Monday 1 August 2011

WTO impasse a sign of larger global problem

The World Trade Organisation last week could not even agree on a small “package” of issues to benefit the poorest countries.  This crisis in the WTO is a sign of a larger impasse in international economic cooperation.


The spirit of global cooperation on economic issues seems to have diminished, if we take the continuing impasse at the World Trade Organisation’s negotiations as an indicator.

At the start of the year, efforts were intensified to get the Doha negotiations concluded by the end of this year.  But by the end of April it was clear this target would not be achieved, since some key issues could not be resolved.

To save the WTO from the embarrassment of failure, almost all the member states agreed to conclude an “early harvest” of decisions to benefit the poorest countries, and announce these at the WTO’s Ministers meeting in December.

Four items would be given to the least developed countries (LDCs) – duty free access for at least 97% of their products into developed countries; a step forward in reducing rich-country subsidies for cotton (an important product of the LDCs); a waiver to allow LDCs to get special access to the services markets of developed countries; and more favourable rules of origin for their goods.
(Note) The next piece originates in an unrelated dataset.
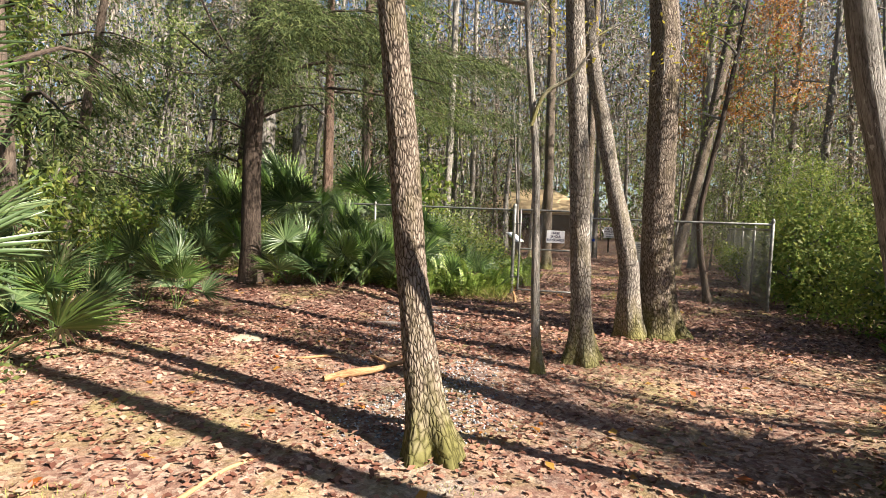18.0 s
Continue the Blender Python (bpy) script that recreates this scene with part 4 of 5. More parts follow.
scatter(30, -14, -4.6, -3, 27, (2, 2, 5, 5, 1, 2, 0, 2, 1), 1.2, lambda x, y: True)
# right-hand trees held to one sunward strip, which sets where their shade falls
scatter(5, 7.8, 17, 3, 17, (1, 1, 0.4, 0.4, 0.5, 0.5, 0, 5, 5), 1.3, lambda x, y: 13.3 < 0.6 * x + 0.8 * y < 13.9)
scatter(4, 7.5, 20, -14, 1, (2, 1, 0, 0, 0, 0, 0, 3, 3), 2.2, lambda x, y: True)
scatter(6, -16, 2, -18, -4, (2, 2, 2, 2, 1, 1, 0, 1, 1), 2.0, lambda x, y: True)
scatter(20, -14, 3.0, 27.2, 38, (4, 4, 1.2, 1.2, 1, 1, 0, 4, 4), 1.2, lambda x, y: True)
scatter(6, 10.5, 18, 25, 36, (1, 1, 0, 0, 5, 0.5, 0, 2, 2), 1.3, lambda x, y: y < 17 + 2.0 * (x - 6.0))
scatter(14, 3.0, 22, 32, 42, (3, 3, 0.5, 0.5, 0.6, 0.6, 0.3, 5, 5), 1.3, lambda x, y: abs((x - 3.4) - (y - 22) * 0.5) > 1.6 or y > 38)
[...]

Agreeing to these would hardly cause a dent in the developed countries’ trade, given the small share of LDC products.  Moreover the two most important items -- giving duty-free access and reducing cotton subsidies -- had already been agreed to in 2005 at a Hong Kong ministerial meeting. The WTO was being called upon only to implement what had been decided six years ago.

But a few of the developed countries, particularly the United States, could not agree to this LDC package. They wanted other issues to be settled too, as a condition.  The “LDC-plus” list included agreements on trade facilitation, the elimination of tariffs on environmental goods, reduction of fishery subsidies, and so on.
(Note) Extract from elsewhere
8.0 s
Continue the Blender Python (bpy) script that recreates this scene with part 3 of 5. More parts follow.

These are complex issues, which cannot be resolved before December.  Linking them to the LDC package could kill the LDC package itself.

Last week, at two meetings of the WTO, this LDC-plus package was declared dead.  The developing countries, in a show of unity, then declared that the original idea of giving the LDCs their issues be restored, without conditioning it with agreement on other issues.
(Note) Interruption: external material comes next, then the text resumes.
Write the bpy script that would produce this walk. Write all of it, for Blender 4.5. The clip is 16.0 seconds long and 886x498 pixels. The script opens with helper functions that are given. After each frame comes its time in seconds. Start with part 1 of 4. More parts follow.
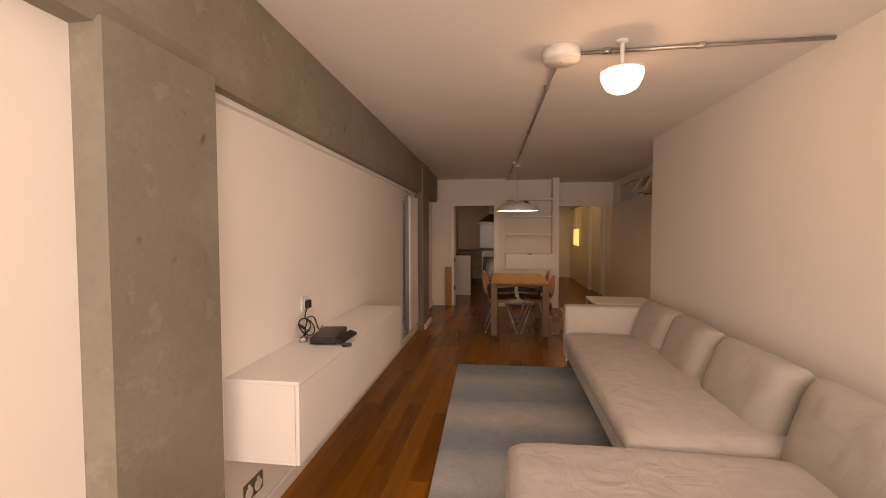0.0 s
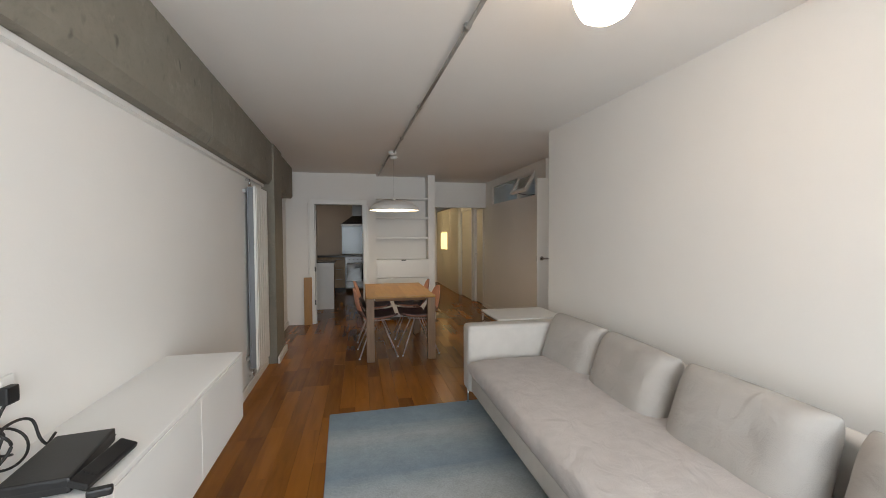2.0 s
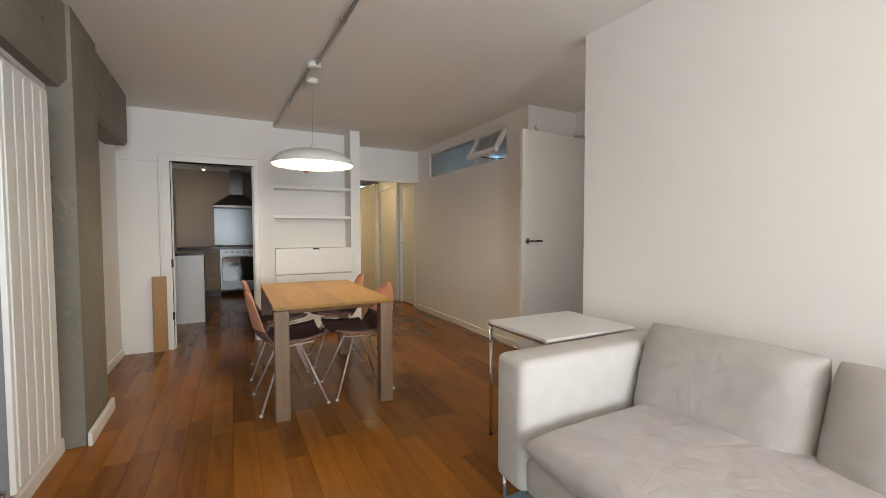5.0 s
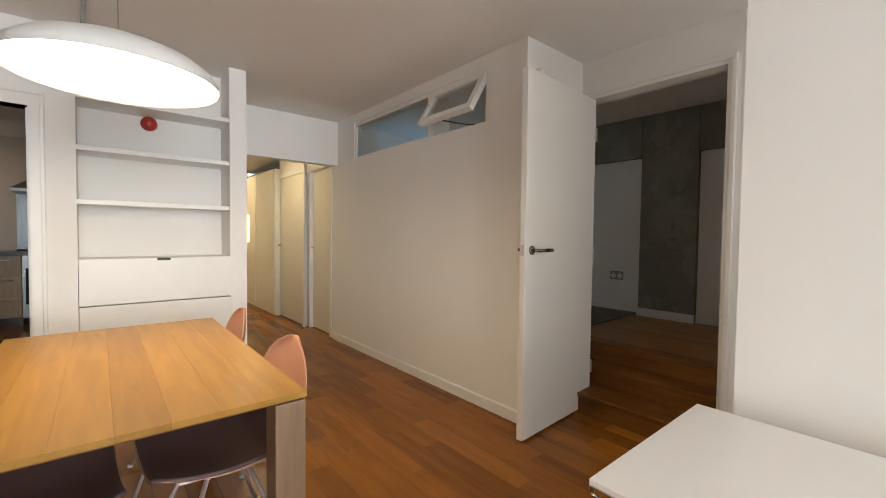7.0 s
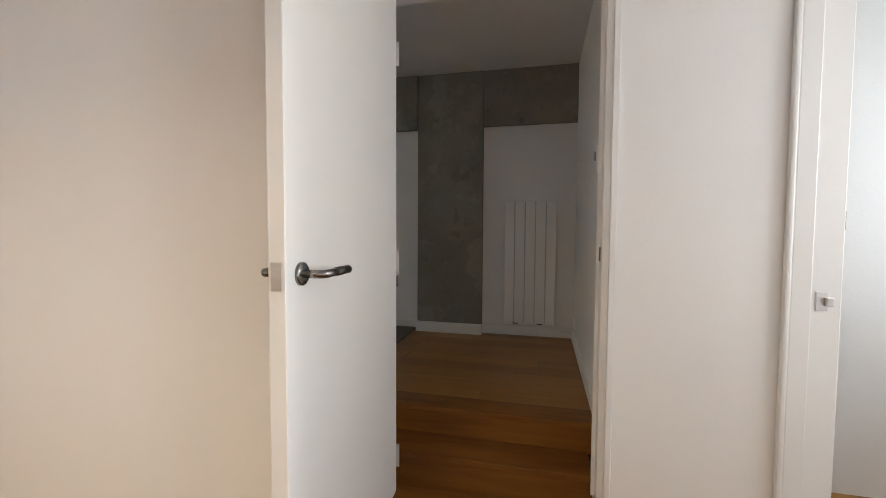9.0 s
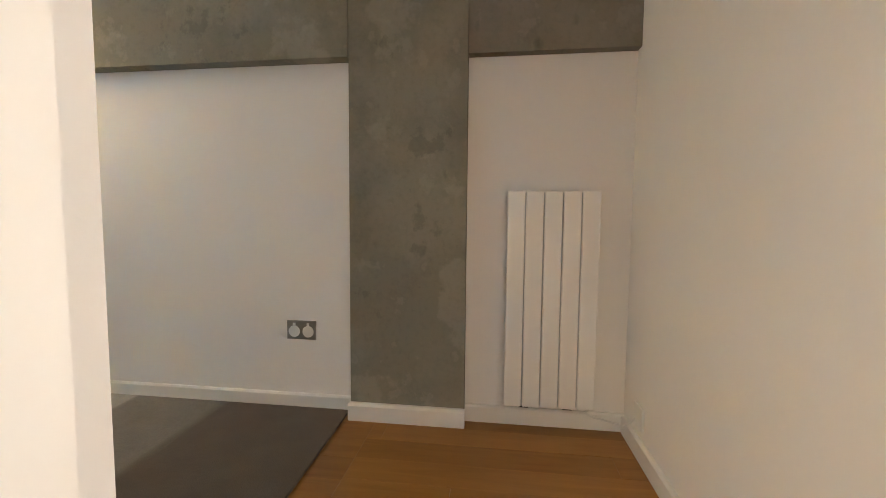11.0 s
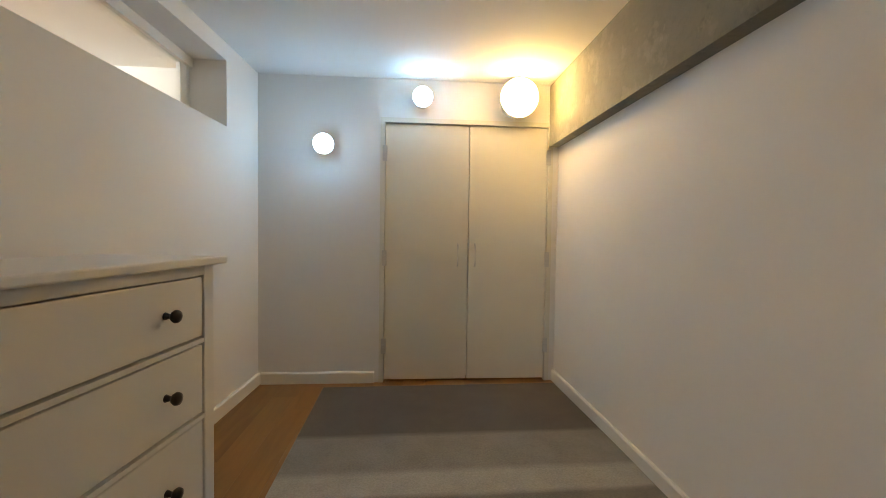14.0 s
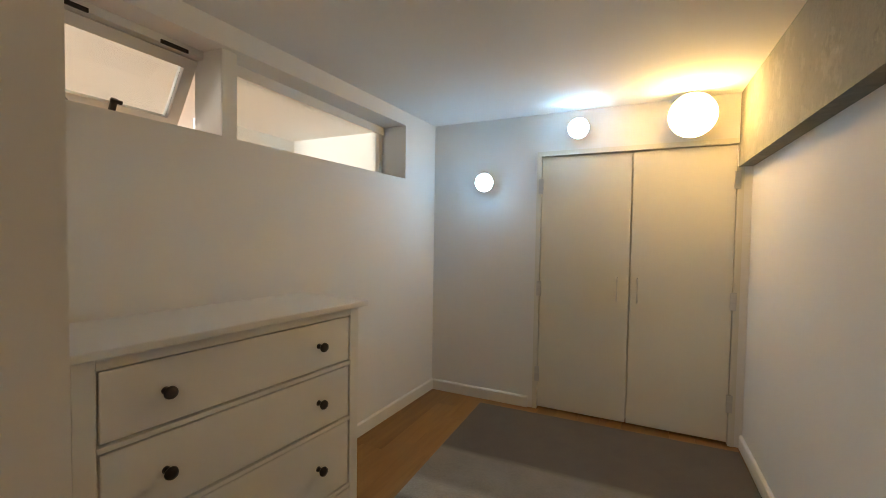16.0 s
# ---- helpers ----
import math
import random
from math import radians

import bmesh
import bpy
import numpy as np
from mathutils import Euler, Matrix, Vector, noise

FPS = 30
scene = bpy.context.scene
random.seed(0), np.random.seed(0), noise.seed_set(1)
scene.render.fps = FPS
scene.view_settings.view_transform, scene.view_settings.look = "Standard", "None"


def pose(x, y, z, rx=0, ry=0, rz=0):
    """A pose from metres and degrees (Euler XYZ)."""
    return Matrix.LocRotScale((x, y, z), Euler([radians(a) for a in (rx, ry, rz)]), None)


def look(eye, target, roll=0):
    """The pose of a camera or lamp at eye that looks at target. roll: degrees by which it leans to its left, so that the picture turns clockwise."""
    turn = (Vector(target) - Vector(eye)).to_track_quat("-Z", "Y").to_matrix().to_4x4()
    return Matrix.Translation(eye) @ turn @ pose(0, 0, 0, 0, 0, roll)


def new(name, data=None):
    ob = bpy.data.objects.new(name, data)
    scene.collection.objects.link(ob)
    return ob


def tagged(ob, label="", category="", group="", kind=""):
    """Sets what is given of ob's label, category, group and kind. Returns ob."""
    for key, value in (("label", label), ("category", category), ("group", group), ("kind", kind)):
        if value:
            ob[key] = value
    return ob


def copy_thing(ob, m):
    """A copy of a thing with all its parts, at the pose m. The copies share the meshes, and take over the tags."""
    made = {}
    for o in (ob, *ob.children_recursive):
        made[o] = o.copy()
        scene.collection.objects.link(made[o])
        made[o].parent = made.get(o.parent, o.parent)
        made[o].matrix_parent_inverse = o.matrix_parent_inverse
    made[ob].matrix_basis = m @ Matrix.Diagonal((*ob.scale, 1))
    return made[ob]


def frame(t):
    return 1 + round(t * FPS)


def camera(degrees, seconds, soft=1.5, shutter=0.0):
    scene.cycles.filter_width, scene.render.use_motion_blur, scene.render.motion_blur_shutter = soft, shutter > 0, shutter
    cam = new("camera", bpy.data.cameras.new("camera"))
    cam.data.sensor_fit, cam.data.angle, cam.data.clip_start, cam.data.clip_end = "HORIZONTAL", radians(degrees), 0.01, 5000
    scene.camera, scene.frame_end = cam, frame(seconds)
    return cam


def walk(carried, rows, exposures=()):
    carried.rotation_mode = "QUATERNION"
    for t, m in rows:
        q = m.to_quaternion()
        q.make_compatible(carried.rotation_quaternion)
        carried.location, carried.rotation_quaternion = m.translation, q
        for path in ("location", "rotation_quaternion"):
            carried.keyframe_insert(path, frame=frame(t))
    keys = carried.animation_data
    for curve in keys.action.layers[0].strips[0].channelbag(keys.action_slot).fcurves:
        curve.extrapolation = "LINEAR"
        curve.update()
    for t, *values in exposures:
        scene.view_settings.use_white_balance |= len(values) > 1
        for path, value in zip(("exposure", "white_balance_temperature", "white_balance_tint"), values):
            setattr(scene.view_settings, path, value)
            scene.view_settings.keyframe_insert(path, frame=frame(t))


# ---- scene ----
cam = camera(94.5, 16.0, 0.8)
PATH = [
    (0, (0.56, -0.25, 1.379), (0.269, 1.727, 1.299), -0.1),
    (0.5, (0.48, 0.054, 1.341), (0.438, 2.052, 1.267), -0.2),
    (1, (0.463, 0.365, 1.375), (0.609, 2.359, 1.311), -0.3),
    (1.5, (0.409, 0.566, 1.412), (0.701, 2.543, 1.346), -0.3),
    (2, (0.338, 0.738, 1.375), (0.736, 2.697, 1.311), -0.3),
    (2.5, (0.28, 0.934, 1.289), (0.779, 2.869, 1.221), -0.5),
    (3, (0.161, 1.134, 1.208), (0.757, 3.042, 1.137), -0.5),
    (3.5, (0.111, 1.459, 1.173), (0.807, 3.332, 1.096), -0.5),
    (4, (0.104, 1.803, 1.171), (0.887, 3.642, 1.096), -0.4),
    (4.2, (0.101, 1.957, 1.176), (0.918, 3.781, 1.098), -0.4),
    (6.3, (0.484, 3.545, 1.152), (1.584, 5.213, 1.080), 0.8),
    (6.5, (0.532, 3.707, 1.150), (1.68, 5.344, 1.080), 0.9),
    (7, (0.706, 4.070, 1.165), (1.991, 5.602, 1.098), 0.7),
    (7.5, (0.907, 4.430, 1.166), (2.381, 5.781, 1.093), 0.5),
    (8, (1.143, 4.706, 1.176), (2.809, 5.808, 1.105), 0.5),
    (8.5, (1.447, 4.876, 1.172), (3.280, 5.672, 1.103), 0.5),
    (8.7, (1.575, 4.930, 1.174), (3.466, 5.580, 1.098), 0.5),
    (10.8, (3.025, 5.305, 1.293), (5.015, 5.423, 1.134), 0.6),
    (11, (3.139, 5.321, 1.277), (5.118, 5.574, 1.137), 0.5),
    (11.5, (3.314, 5.345, 1.212), (5.165, 6.100, 1.128), 0.2),
    (12, (3.490, 5.460, 1.243), (5.112, 6.626, 1.175), 0.2),
    (12.5, (3.575, 5.527, 1.283), (4.896, 7.028, 1.228), 0.6),
    (13, (3.672, 5.544, 1.317), (4.650, 7.286, 1.250), 0.7),
    (13.5, (3.802, 5.554, 1.325), (4.371, 7.470, 1.257), 0.7),
    (14, (3.942, 5.560, 1.361), (4.096, 7.553, 1.296), 0.8),
    (14.5, (4.098, 5.515, 1.421), (3.855, 7.499, 1.355), 0.9),
    (15, (4.230, 5.475, 1.486), (3.666, 7.392, 1.422), 0.9),
    (15.5, (4.300, 5.462, 1.546), (3.530, 7.306, 1.482), 1.0),
    (16, (4.360, 5.492, 1.559), (3.501, 7.297, 1.490), 0.9),
]
EXPOSURES = [(0, -0.70, 13800, 41), (0.5, -0.28, 9400, 19), (0.9, -0.14, 7600, 13), (2, 0.06, 7200, 12), (3, 0.28, 7050, 12), (4, 0.52, 7150, 12), (6.5, 1.1, 7200, 12), (7.5, 1.33, 7050, 12),
             (8.6, 1.8, 6550, 11), (9.9, 2.15, 6900, 12), (10.8, 3.25, 7900, 14), (11.5, 3.4, 8100, 14), (12.5, 3.4, 8300, 15), (13.5, 3.0, 8600, 16), (14.5, 2.75, 8700, 16), (16, 2.72, 8800, 17)]
walk(cam, [(t, look(eye, target, roll)) for t, eye, target, roll in PATH], EXPOSURES)

# ---- world and large lights ----
world = bpy.data.worlds.new("world")
scene.world = world
world.use_nodes = True
sky = world.node_tree.nodes.new("ShaderNodeTexSky")
sky.sky_type, sky.sun_disc = "NISHITA", False
sky.sun_elevation, sky.sun_rotation = radians(35), radians(200)
world.node_tree.nodes["Background"].inputs[1].default_value = 0.12
world.node_tree.links.new(sky.outputs[0], world.node_tree.nodes["Background"].inputs[0])


def area(name, m, w, h, watts, colour):
    lamp = bpy.data.lights.new(name, "AREA")
    lamp.shape, lamp.size, lamp.size_y, lamp.energy, lamp.color = "RECTANGLE", w, h, watts, colour
    ob = new(name, lamp)
    ob.matrix_world = m
    return ob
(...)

The WTO should show to the world that it has a heart – even if other issues cannot be settled, at least the LDCs would be given priority and have some benefits.  So went the argument.

But the chances for this “LDC-only” package look remote now.  The United States said last week that “it has become clear to us and to many others that a so-called Early Harvest package is not happening and is not going to happen.”

And although there is a temptation to say ‘let's keep trying', it would be of little use, since there is no prospect that entrenched positions would change, said the US ambassador.

Bangladesh, on behalf of the LDCs,  said that the so-called ‘early harvest' for LDCs is not even that, since  these are commitments already made by Ministers years ago.

“In fact for the millions of peoples in LDCs, this would be a rather ‘late harvest' after having waited for a decade of dry spell,” said its Ambassador.  “However, this would send a clear message to the outside world that we remain steadfast in our commitment to the conclusion of Doha.

“We need not wait for even greater disasters to befall on LDCs to give us a rude awakening into action. For over one decade, the LDCs have pinned their hope on Doha to unlock their development potentials. This has nonetheless remained largely a myth for them."

Bangladesh added that the share of LDCs in developed countries import is a meager 1.26 per cent of which only 0.7 per cent account for non-oil imports.  It is thus inconceivable that implementing an early harvest package for LDCs would put any considerable strain on developed countries imports.

South Africa said a down payment for development is just what the WTO needs to restore its credibility.

The December ministerial conference must discuss how it is we have come to this juncture, that  the world cannot even deliver on the promises made in 2005 to deliver duty free market access to LDCs and to remove the trade distorting subsidies that destroy jobs in cotton farms in poor African countries.

“We will need to discuss how is it that the Doha Development Agenda, the first round that has sought at the outset to address the inequities in the trading system, cannot be concluded after 10 years.”

China’s ambassador agreed.  Although the Doha Round is not going to conclude this year, a small package by December would maintain the Round alive and keep the ball rolling.  “If the Ministerial meeting has nothing to deliver on Doha, not even on the needs of the LDCs, the credibility of the WTO will be jeopardized."

At another meeting last week, the Chair of the WTO’s General Council, Ambassador Yonov Agah of Nigeria, announced that some countries had proposed that the Ministers in December take up some “21st century” new issues such as climate change, currency rates, and food security.

But senior trade analysts of developing countries point out that to embark on new negotiations on new issues, when the issues of the Doha agenda cannot even be resolved, would be counter-productive.

For example, the reduction of agricultural subsidies by developed countries, which is supposed to be at the heart of the Doha talks, remains unresolved.  So too the development issues, such as those in the LDC package.

Taking up new and complex issues that are of interest mainly of developed countries, would in effect be sidelining the unresolved development issues that are of concern to developing countries.

However, Agah remarked that any issues to be put on the agenda of the December Ministerial would have to enjoy consensus of all members.

It is unlikely that new and difficult issues will be put on the agenda, since this may lead to negotiations to new rules.  But it also unlikely that the package for LDCs will be agreed to either by December.

Thus the WTO faces a dilemma, a kind of identity crisis, as to what to in December and after.

 It still has many other functions, such as its review of member states’ policies, and the dispute cases which have grown in number and range.

Perhaps it is time for the WTO to be like other organizations, and be content to have its conferences discuss regular issues, rather than count success only according to whether there are negotiations to create rules.